- TASK PROMPT: Restate the full listing word for word and leave the pictures out.

>> start DATA PROVIDED

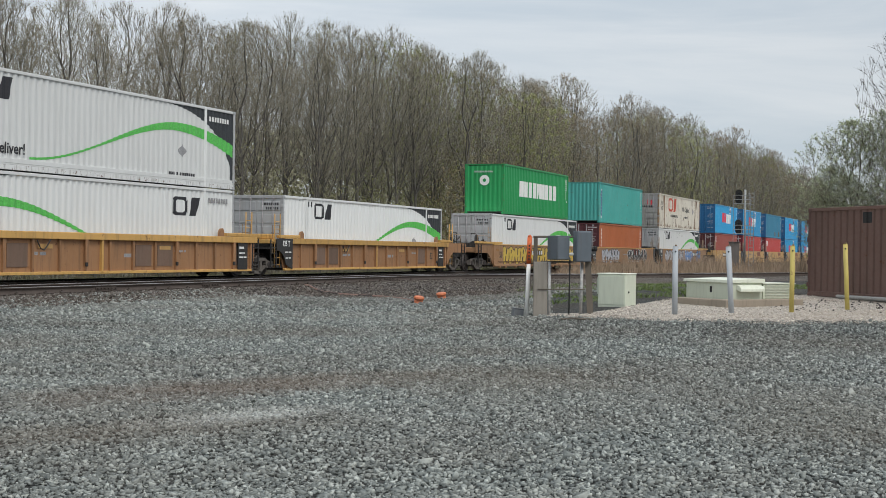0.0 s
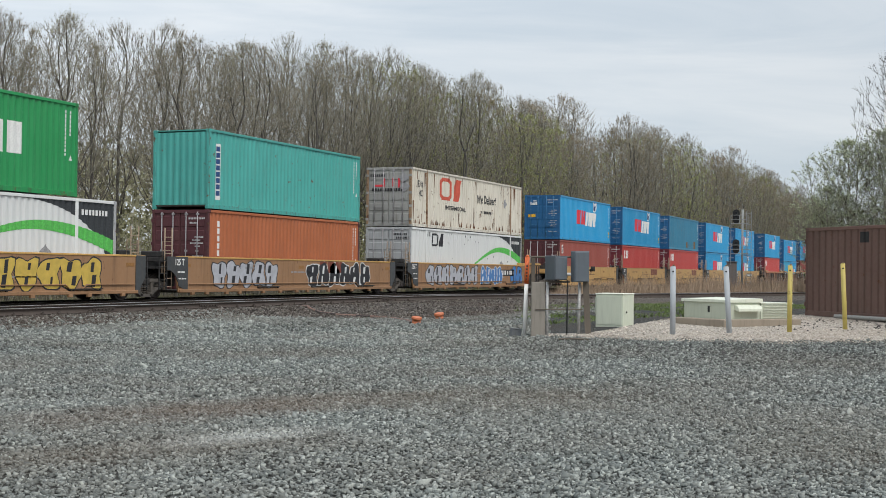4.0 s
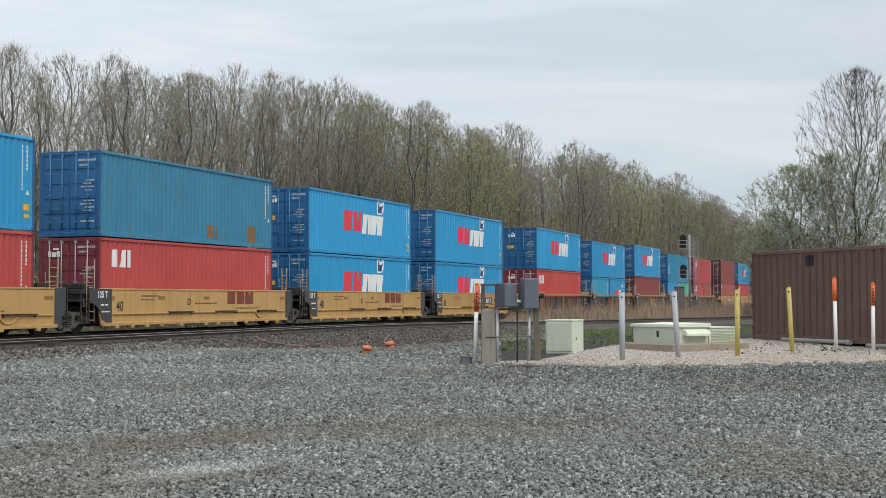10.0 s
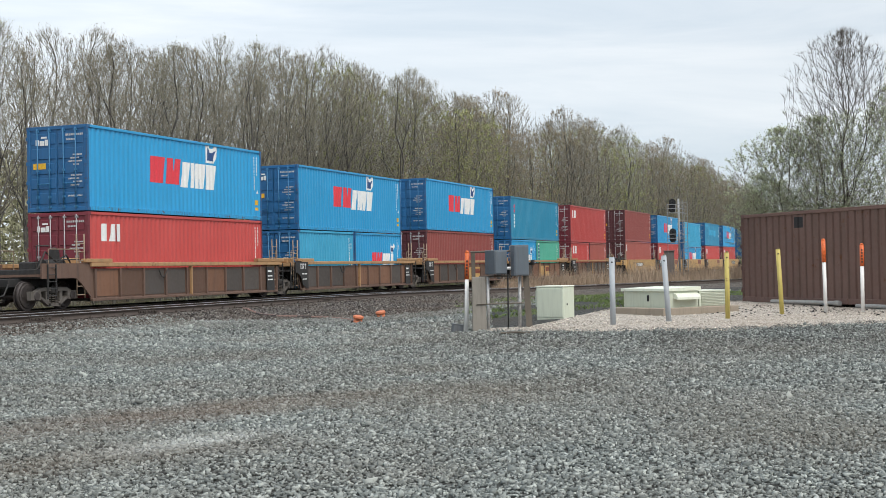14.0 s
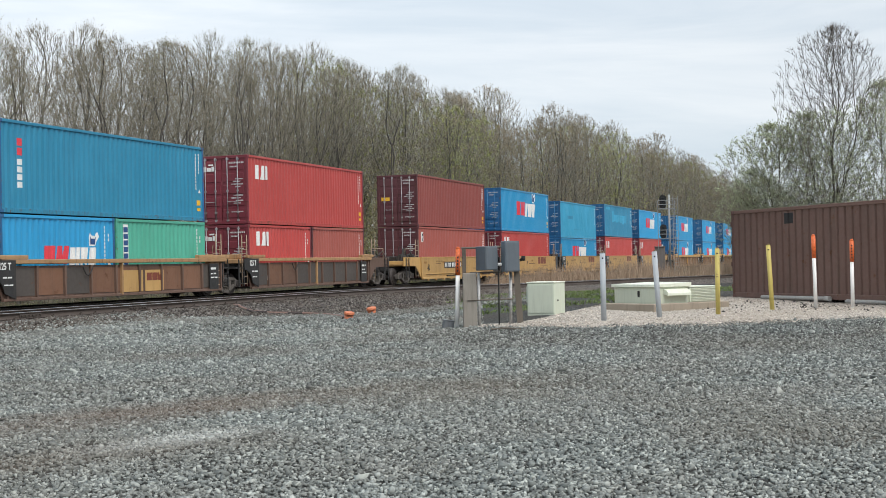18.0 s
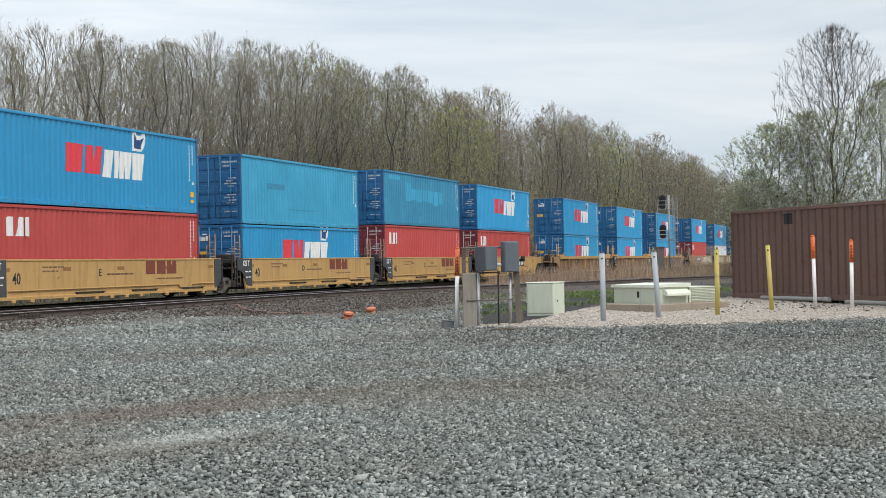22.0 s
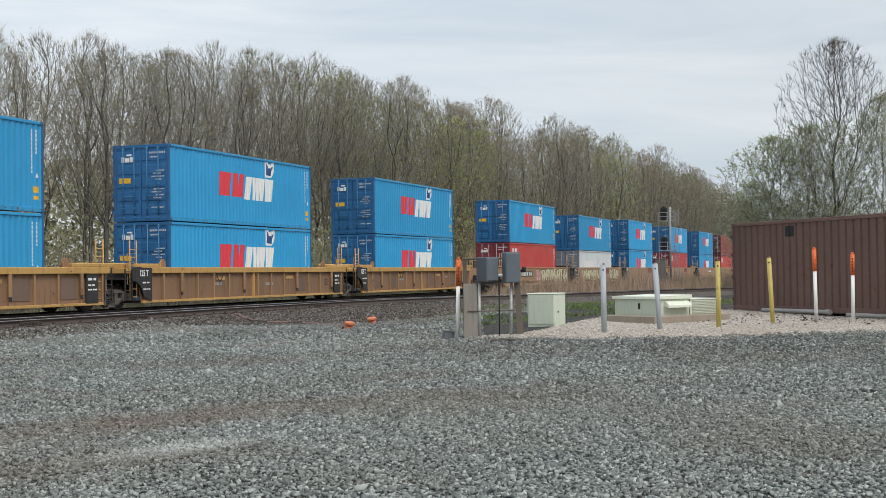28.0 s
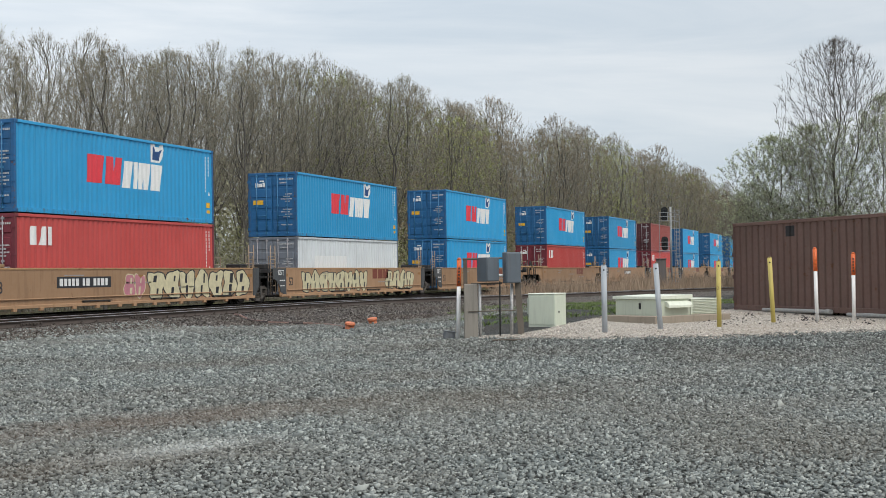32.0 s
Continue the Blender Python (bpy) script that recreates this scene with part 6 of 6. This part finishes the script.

>> end DATA PROVIDED

- SOLUTION:
0.0 s
4.0 s
10.0 s
14.0 s
18.0 s
22.0 s
28.0 s
32.0 s
Continue the Blender Python (bpy) script that recreates this scene with part 6 of 6. This part finishes the script.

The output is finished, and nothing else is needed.